• [SUPPLIED MATERIAL]
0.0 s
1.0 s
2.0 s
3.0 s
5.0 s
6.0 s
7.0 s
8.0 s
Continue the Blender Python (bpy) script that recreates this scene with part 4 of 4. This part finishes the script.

• [TASK OBJECTIVE] Retype all the material above precisely, with no line left out.

• [ANSWER TO THIS PROBLEM]
0.0 s
1.0 s
2.0 s
3.0 s
5.0 s
6.0 s
7.0 s
8.0 s
Continue the Blender Python (bpy) script that recreates this scene with part 4 of 4. This part finishes the script.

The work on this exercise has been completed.